┌──
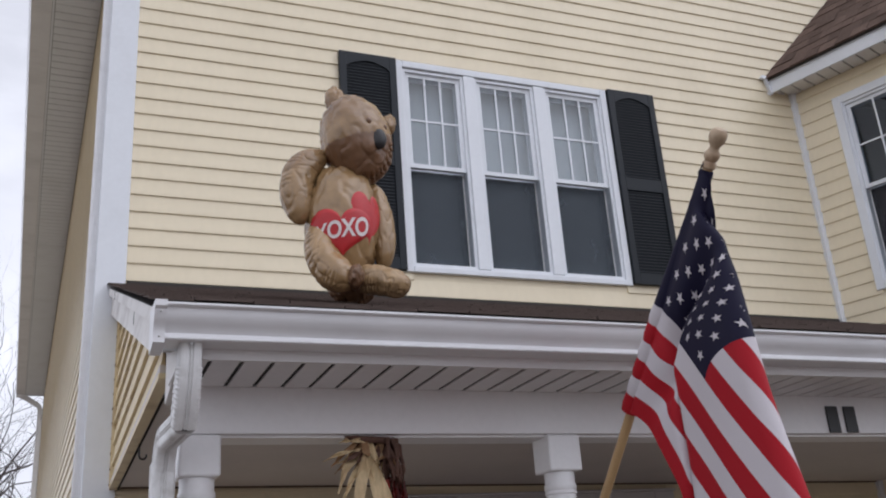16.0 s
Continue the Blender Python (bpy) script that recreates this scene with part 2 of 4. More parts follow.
LETTER = mat("white_printed_nylon", (0.74, 0.66, 0.64), 0.5, vary=0.06, scale=12)
NOSE = mat("black_printed_nylon", (0.015, 0.013, 0.014), 0.4, vary=0.1)
HUSK = mat("dry_corn_husk", (0.58, 0.44, 0.25), 0.65, vary=0.25, scale=16, fine=120, bump=0.3, stretch=(1, 1, 0.3))
TANHUSK = mat("tan_dry_husk", (0.34, 0.20, 0.10), 0.65, vary=0.3, scale=18, fine=120, bump=0.3)
BROWNHUSK = mat("brown_dry_husk", (0.105, 0.050, 0.033), 0.7, vary=0.35, scale=20, fine=120, bump=0.3)
KERNEL = mat("red_corn_kernels", (0.17, 0.007, 0.004), 0.2, vary=0.5, scale=70, fine=200, spec=0.22, dirt=((0.24, 0.035, 0.015), 0.5, 45.0))
DARKKERNEL = mat("dark_maroon_corn_kernels", (0.062, 0.005, 0.004), 0.2, vary=0.5, scale=60, fine=200, spec=0.2, dirt=((0.15, 0.02, 0.015), 0.6, 45.0))
BARK = mat("grey_brown_bark", (0.070, 0.057, 0.052), 0.9, vary=0.3, scale=4, fine=30, bump=0.4)
GRASS = mat("dry_winter_ground", (0.138, 0.115, 0.098), 0.95, vary=0.35, scale=0.6, fine=12, bump=0.5)
CONCRETE = mat("porch_concrete", (0.13, 0.100, 0.078), 0.85, vary=0.15, scale=2, fine=60, bump=0.3)

# ---- mesh helpers ----


def part(name, bm, material, parent, label="", smooth=False, shadow=True):
    """Links a bmesh as one mesh object under a thing or a part. material: one, or a list of slots."""
    me = bpy.data.meshes.new(name)
    bmesh.ops.recalc_face_normals(bm, faces=bm.faces)
    bm.to_mesh(me)
    bm.free()
    for m in material if isinstance(material, list) else [material]:
        me.materials.append(m)
    if smooth:
        me.polygons.foreach_set("use_smooth", [True] * len(me.polygons))
        me.set_sharp_from_angle(angle=radians(38))
    ob = new(name, me)
    ob.parent = parent
    ob.visible_shadow = shadow
    if label:
        ob["label"] = label
    return ob


def thing(name, m, label, category, group="", kind=""):
    ob = new(name)
    ob.empty_display_size = 0.1
    ob.matrix_world = m
    return tagged(ob, label, category, group, kind)


def box(bm, x0, y0, z0, x1, y1, z1, bevel=0.0):
    v = [bm.verts.new(p) for p in ((x0, y0, z0), (x1, y0, z0), (x1, y1, z0), (x0, y1, z0), (x0, y0, z1), (x1, y0, z1), (x1, y1, z1), (x0, y1, z1))]
    f = [bm.faces.new([v[i] for i in q]) for q in ((0, 3, 2, 1), (4, 5, 6, 7), (0, 1, 5, 4), (1, 2, 6, 5), (2, 3, 7, 6), (3, 0, 4, 7))]
    if bevel:
        bmesh.ops.bevel(bm, geom=list({e for q in f for e in q.edges}), offset=bevel, segments=2, affect="EDGES", profile=0.5)
    return bm


def boxes(*dims, bevel=0.0):
    bm = bmesh.new()
    for d in dims:
        box(bm, *d, bevel=bevel)
    return bm


def extrude_x(bm, profile, x0, x1):
    """A closed profile of (y, z) drawn out along x."""
    a = [bm.verts.new((x0, y, z)) for y, z in profile]
    b = [bm.verts.new((x1, y, z)) for y, z in profile]
    n = len(profile)
    for i in range(n):
        bm.faces.new((a[i], a[(i + 1) % n], b[(i + 1) % n], b[i]))
    bm.faces.new(a[::-1])
    bm.faces.new(b)
    return bm


def extrude_y(bm, profile, y0, y1):
    """A closed profile of (x, z) drawn out along y."""
    a = [bm.verts.new((x, y0, z)) for x, z in profile]
    b = [bm.verts.new((x, y1, z)) for x, z in profile]
    n = len(profile)
    for i in range(n):
        bm.faces.new((a[i], a[(i + 1) % n], b[(i + 1) % n], b[i]))
    bm.faces.new(a[::-1])
    bm.faces.new(b)
    return bm


def lathe(bm, profile, m=Matrix(), n=24):
    """A profile of (radius, height) turned round the z axis."""
    rings = [[bm.verts.new(m @ Vector((r * math.cos(2 * math.pi * k / n), r * math.sin(2 * math.pi * k / n), z))) for k in range(n)] for r, z in profile]
    for a, b in zip(rings, rings[1:]):
        for k in range(n):
            bm.faces.new((a[k], a[(k + 1) % n], b[(k + 1) % n], b[k]))
    bm.faces.new(rings[0][::-1])
    bm.faces.new(rings[-1])
    return bm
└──
Skipping the pictures, transcribe each line above exactly as it appears.

16.0 s
Continue the Blender Python (bpy) script that recreates this scene with part 2 of 4. More parts follow.
LETTER = mat("white_printed_nylon", (0.74, 0.66, 0.64), 0.5, vary=0.06, scale=12)
NOSE = mat("black_printed_nylon", (0.015, 0.013, 0.014), 0.4, vary=0.1)
HUSK = mat("dry_corn_husk", (0.58, 0.44, 0.25), 0.65, vary=0.25, scale=16, fine=120, bump=0.3, stretch=(1, 1, 0.3))
TANHUSK = mat("tan_dry_husk", (0.34, 0.20, 0.10), 0.65, vary=0.3, scale=18, fine=120, bump=0.3)
BROWNHUSK = mat("brown_dry_husk", (0.105, 0.050, 0.033), 0.7, vary=0.35, scale=20, fine=120, bump=0.3)
KERNEL = mat("red_corn_kernels", (0.17, 0.007, 0.004), 0.2, vary=0.5, scale=70, fine=200, spec=0.22, dirt=((0.24, 0.035, 0.015), 0.5, 45.0))
DARKKERNEL = mat("dark_maroon_corn_kernels", (0.062, 0.005, 0.004), 0.2, vary=0.5, scale=60, fine=200, spec=0.2, dirt=((0.15, 0.02, 0.015), 0.6, 45.0))
BARK = mat("grey_brown_bark", (0.070, 0.057, 0.052), 0.9, vary=0.3, scale=4, fine=30, bump=0.4)
GRASS = mat("dry_winter_ground", (0.138, 0.115, 0.098), 0.95, vary=0.35, scale=0.6, fine=12, bump=0.5)
CONCRETE = mat("porch_concrete", (0.13, 0.100, 0.078), 0.85, vary=0.15, scale=2, fine=60, bump=0.3)

# ---- mesh helpers ----


def part(name, bm, material, parent, label="", smooth=False, shadow=True):
    """Links a bmesh as one mesh object under a thing or a part. material: one, or a list of slots."""
    me = bpy.data.meshes.new(name)
    bmesh.ops.recalc_face_normals(bm, faces=bm.faces)
    bm.to_mesh(me)
    bm.free()
    for m in material if isinstance(material, list) else [material]:
        me.materials.append(m)
    if smooth:
        me.polygons.foreach_set("use_smooth", [True] * len(me.polygons))
        me.set_sharp_from_angle(angle=radians(38))
    ob = new(name, me)
    ob.parent = parent
    ob.visible_shadow = shadow
    if label:
        ob["label"] = label
    return ob


def thing(name, m, label, category, group="", kind=""):
    ob = new(name)
    ob.empty_display_size = 0.1
    ob.matrix_world = m
    return tagged(ob, label, category, group, kind)


def box(bm, x0, y0, z0, x1, y1, z1, bevel=0.0):
    v = [bm.verts.new(p) for p in ((x0, y0, z0), (x1, y0, z0), (x1, y1, z0), (x0, y1, z0), (x0, y0, z1), (x1, y0, z1), (x1, y1, z1), (x0, y1, z1))]
    f = [bm.faces.new([v[i] for i in q]) for q in ((0, 3, 2, 1), (4, 5, 6, 7), (0, 1, 5, 4), (1, 2, 6, 5), (2, 3, 7, 6), (3, 0, 4, 7))]
    if bevel:
        bmesh.ops.bevel(bm, geom=list({e for q in f for e in q.edges}), offset=bevel, segments=2, affect="EDGES", profile=0.5)
    return bm


def boxes(*dims, bevel=0.0):
    bm = bmesh.new()
    for d in dims:
        box(bm, *d, bevel=bevel)
    return bm


def extrude_x(bm, profile, x0, x1):
    """A closed profile of (y, z) drawn out along x."""
    a = [bm.verts.new((x0, y, z)) for y, z in profile]
    b = [bm.verts.new((x1, y, z)) for y, z in profile]
    n = len(profile)
    for i in range(n):
        bm.faces.new((a[i], a[(i + 1) % n], b[(i + 1) % n], b[i]))
    bm.faces.new(a[::-1])
    bm.faces.new(b)
    return bm


def extrude_y(bm, profile, y0, y1):
    """A closed profile of (x, z) drawn out along y."""
    a = [bm.verts.new((x, y0, z)) for x, z in profile]
    b = [bm.verts.new((x, y1, z)) for x, z in profile]
    n = len(profile)
    for i in range(n):
        bm.faces.new((a[i], a[(i + 1) % n], b[(i + 1) % n], b[i]))
    bm.faces.new(a[::-1])
    bm.faces.new(b)
    return bm


def lathe(bm, profile, m=Matrix(), n=24):
    """A profile of (radius, height) turned round the z axis."""
    rings = [[bm.verts.new(m @ Vector((r * math.cos(2 * math.pi * k / n), r * math.sin(2 * math.pi * k / n), z))) for k in range(n)] for r, z in profile]
    for a, b in zip(rings, rings[1:]):
        for k in range(n):
            bm.faces.new((a[k], a[(k + 1) % n], b[(k + 1) % n], b[k]))
    bm.faces.new(rings[0][::-1])
    bm.faces.new(rings[-1])
    return bm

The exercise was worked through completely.